◆ **TASK DIRECTIONS**
Restate the data word for word and leave the images out.

________________

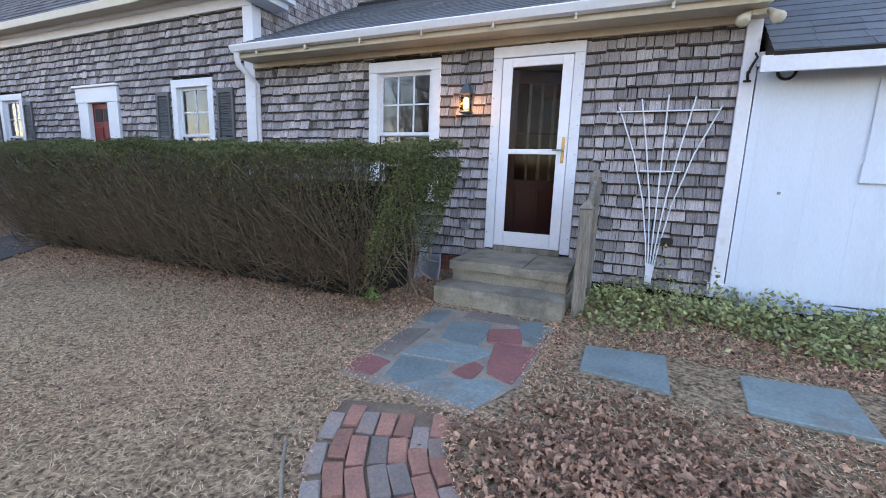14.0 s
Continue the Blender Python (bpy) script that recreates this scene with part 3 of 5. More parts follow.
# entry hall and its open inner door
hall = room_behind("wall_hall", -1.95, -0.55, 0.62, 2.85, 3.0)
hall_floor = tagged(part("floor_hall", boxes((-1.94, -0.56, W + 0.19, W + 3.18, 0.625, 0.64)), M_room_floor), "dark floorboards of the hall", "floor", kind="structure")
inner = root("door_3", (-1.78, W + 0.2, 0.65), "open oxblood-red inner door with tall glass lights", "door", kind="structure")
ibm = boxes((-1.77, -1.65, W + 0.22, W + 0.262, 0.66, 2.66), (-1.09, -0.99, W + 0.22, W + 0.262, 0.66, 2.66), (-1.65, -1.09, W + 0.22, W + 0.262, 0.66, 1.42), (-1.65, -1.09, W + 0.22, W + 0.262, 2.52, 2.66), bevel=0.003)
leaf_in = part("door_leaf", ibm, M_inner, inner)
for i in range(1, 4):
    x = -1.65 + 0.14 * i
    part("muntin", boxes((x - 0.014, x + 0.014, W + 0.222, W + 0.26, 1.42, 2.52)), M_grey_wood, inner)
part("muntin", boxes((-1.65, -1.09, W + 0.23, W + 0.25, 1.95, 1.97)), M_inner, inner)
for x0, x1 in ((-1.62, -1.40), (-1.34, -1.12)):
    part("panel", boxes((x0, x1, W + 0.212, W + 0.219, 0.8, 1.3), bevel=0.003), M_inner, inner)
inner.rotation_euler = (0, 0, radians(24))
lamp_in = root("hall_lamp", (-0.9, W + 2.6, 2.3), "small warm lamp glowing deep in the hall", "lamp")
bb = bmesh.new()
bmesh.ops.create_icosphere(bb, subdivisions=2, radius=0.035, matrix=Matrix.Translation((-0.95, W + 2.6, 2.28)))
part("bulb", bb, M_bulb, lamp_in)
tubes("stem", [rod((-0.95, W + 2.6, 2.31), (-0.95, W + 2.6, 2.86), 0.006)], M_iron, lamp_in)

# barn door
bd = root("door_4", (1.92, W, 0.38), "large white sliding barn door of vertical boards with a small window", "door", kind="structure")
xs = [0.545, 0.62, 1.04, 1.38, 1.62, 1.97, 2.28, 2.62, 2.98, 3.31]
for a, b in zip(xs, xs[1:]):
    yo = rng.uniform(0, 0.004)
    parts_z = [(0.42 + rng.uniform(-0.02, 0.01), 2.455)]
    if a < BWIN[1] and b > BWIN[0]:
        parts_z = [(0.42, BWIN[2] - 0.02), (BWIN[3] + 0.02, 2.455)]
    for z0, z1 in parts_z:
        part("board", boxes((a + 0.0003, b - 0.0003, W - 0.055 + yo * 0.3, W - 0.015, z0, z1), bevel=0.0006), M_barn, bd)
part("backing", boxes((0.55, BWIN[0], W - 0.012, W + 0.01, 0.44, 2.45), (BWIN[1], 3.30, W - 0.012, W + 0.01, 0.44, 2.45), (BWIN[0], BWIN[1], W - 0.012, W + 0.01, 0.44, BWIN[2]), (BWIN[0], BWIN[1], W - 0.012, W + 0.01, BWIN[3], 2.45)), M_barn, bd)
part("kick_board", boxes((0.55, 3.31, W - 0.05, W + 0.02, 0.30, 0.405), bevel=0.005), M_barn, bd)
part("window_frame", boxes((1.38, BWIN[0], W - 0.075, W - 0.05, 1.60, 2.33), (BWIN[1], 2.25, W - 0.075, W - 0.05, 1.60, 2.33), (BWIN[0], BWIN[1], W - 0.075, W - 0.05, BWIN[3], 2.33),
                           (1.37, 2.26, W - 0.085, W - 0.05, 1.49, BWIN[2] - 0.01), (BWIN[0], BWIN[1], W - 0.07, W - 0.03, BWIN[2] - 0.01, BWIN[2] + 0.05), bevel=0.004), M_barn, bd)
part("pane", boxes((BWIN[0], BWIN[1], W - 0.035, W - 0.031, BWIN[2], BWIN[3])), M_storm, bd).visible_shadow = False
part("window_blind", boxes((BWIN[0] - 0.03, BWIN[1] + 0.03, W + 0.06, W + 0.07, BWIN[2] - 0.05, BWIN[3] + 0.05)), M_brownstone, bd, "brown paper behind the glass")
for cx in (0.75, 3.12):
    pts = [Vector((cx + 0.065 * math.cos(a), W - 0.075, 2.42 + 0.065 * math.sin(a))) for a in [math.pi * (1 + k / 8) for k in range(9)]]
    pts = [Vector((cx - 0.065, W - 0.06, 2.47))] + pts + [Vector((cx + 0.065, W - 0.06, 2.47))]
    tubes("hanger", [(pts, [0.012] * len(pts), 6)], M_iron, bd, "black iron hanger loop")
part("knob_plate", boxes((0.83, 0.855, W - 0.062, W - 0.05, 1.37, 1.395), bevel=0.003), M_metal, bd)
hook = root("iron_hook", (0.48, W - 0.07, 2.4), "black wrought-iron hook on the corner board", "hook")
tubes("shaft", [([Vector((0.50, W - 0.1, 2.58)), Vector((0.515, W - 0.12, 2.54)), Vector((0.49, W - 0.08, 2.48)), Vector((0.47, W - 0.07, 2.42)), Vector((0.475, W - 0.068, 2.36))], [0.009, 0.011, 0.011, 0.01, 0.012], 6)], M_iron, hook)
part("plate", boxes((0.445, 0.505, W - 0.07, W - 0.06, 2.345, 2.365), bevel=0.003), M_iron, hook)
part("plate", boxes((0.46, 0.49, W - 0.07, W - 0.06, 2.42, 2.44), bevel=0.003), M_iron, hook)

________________

◆ **TASK OUTPUT**
14.0 s
Continue the Blender Python (bpy) script that recreates this scene with part 3 of 5. More parts follow.
# entry hall and its open inner door
hall = room_behind("wall_hall", -1.95, -0.55, 0.62, 2.85, 3.0)
hall_floor = tagged(part("floor_hall", boxes((-1.94, -0.56, W + 0.19, W + 3.18, 0.625, 0.64)), M_room_floor), "dark floorboards of the hall", "floor", kind="structure")
inner = root("door_3", (-1.78, W + 0.2, 0.65), "open oxblood-red inner door with tall glass lights", "door", kind="structure")
ibm = boxes((-1.77, -1.65, W + 0.22, W + 0.262, 0.66, 2.66), (-1.09, -0.99, W + 0.22, W + 0.262, 0.66, 2.66), (-1.65, -1.09, W + 0.22, W + 0.262, 0.66, 1.42), (-1.65, -1.09, W + 0.22, W + 0.262, 2.52, 2.66), bevel=0.003)
leaf_in = part("door_leaf", ibm, M_inner, inner)
for i in range(1, 4):
    x = -1.65 + 0.14 * i
    part("muntin", boxes((x - 0.014, x + 0.014, W + 0.222, W + 0.26, 1.42, 2.52)), M_grey_wood, inner)
part("muntin", boxes((-1.65, -1.09, W + 0.23, W + 0.25, 1.95, 1.97)), M_inner, inner)
for x0, x1 in ((-1.62, -1.40), (-1.34, -1.12)):
    part("panel", boxes((x0, x1, W + 0.212, W + 0.219, 0.8, 1.3), bevel=0.003), M_inner, inner)
inner.rotation_euler = (0, 0, radians(24))
lamp_in = root("hall_lamp", (-0.9, W + 2.6, 2.3), "small warm lamp glowing deep in the hall", "lamp")
bb = bmesh.new()
bmesh.ops.create_icosphere(bb, subdivisions=2, radius=0.035, matrix=Matrix.Translation((-0.95, W + 2.6, 2.28)))
part("bulb", bb, M_bulb, lamp_in)
tubes("stem", [rod((-0.95, W + 2.6, 2.31), (-0.95, W + 2.6, 2.86), 0.006)], M_iron, lamp_in)

# barn door
bd = root("door_4", (1.92, W, 0.38), "large white sliding barn door of vertical boards with a small window", "door", kind="structure")
xs = [0.545, 0.62, 1.04, 1.38, 1.62, 1.97, 2.28, 2.62, 2.98, 3.31]
for a, b in zip(xs, xs[1:]):
    yo = rng.uniform(0, 0.004)
    parts_z = [(0.42 + rng.uniform(-0.02, 0.01), 2.455)]
    if a < BWIN[1] and b > BWIN[0]:
        parts_z = [(0.42, BWIN[2] - 0.02), (BWIN[3] + 0.02, 2.455)]
    for z0, z1 in parts_z:
        part("board", boxes((a + 0.0003, b - 0.0003, W - 0.055 + yo * 0.3, W - 0.015, z0, z1), bevel=0.0006), M_barn, bd)
part("backing", boxes((0.55, BWIN[0], W - 0.012, W + 0.01, 0.44, 2.45), (BWIN[1], 3.30, W - 0.012, W + 0.01, 0.44, 2.45), (BWIN[0], BWIN[1], W - 0.012, W + 0.01, 0.44, BWIN[2]), (BWIN[0], BWIN[1], W - 0.012, W + 0.01, BWIN[3], 2.45)), M_barn, bd)
part("kick_board", boxes((0.55, 3.31, W - 0.05, W + 0.02, 0.30, 0.405), bevel=0.005), M_barn, bd)
part("window_frame", boxes((1.38, BWIN[0], W - 0.075, W - 0.05, 1.60, 2.33), (BWIN[1], 2.25, W - 0.075, W - 0.05, 1.60, 2.33), (BWIN[0], BWIN[1], W - 0.075, W - 0.05, BWIN[3], 2.33),
                           (1.37, 2.26, W - 0.085, W - 0.05, 1.49, BWIN[2] - 0.01), (BWIN[0], BWIN[1], W - 0.07, W - 0.03, BWIN[2] - 0.01, BWIN[2] + 0.05), bevel=0.004), M_barn, bd)
part("pane", boxes((BWIN[0], BWIN[1], W - 0.035, W - 0.031, BWIN[2], BWIN[3])), M_storm, bd).visible_shadow = False
part("window_blind", boxes((BWIN[0] - 0.03, BWIN[1] + 0.03, W + 0.06, W + 0.07, BWIN[2] - 0.05, BWIN[3] + 0.05)), M_brownstone, bd, "brown paper behind the glass")
for cx in (0.75, 3.12):
    pts = [Vector((cx + 0.065 * math.cos(a), W - 0.075, 2.42 + 0.065 * math.sin(a))) for a in [math.pi * (1 + k / 8) for k in range(9)]]
    pts = [Vector((cx - 0.065, W - 0.06, 2.47))] + pts + [Vector((cx + 0.065, W - 0.06, 2.47))]
    tubes("hanger", [(pts, [0.012] * len(pts), 6)], M_iron, bd, "black iron hanger loop")
part("knob_plate", boxes((0.83, 0.855, W - 0.062, W - 0.05, 1.37, 1.395), bevel=0.003), M_metal, bd)
hook = root("iron_hook", (0.48, W - 0.07, 2.4), "black wrought-iron hook on the corner board", "hook")
tubes("shaft", [([Vector((0.50, W - 0.1, 2.58)), Vector((0.515, W - 0.12, 2.54)), Vector((0.49, W - 0.08, 2.48)), Vector((0.47, W - 0.07, 2.42)), Vector((0.475, W - 0.068, 2.36))], [0.009, 0.011, 0.011, 0.01, 0.012], 6)], M_iron, hook)
part("plate", boxes((0.445, 0.505, W - 0.07, W - 0.06, 2.345, 2.365), bevel=0.003), M_iron, hook)
part("plate", boxes((0.46, 0.49, W - 0.07, W - 0.06, 2.42, 2.44), bevel=0.003), M_iron, hook)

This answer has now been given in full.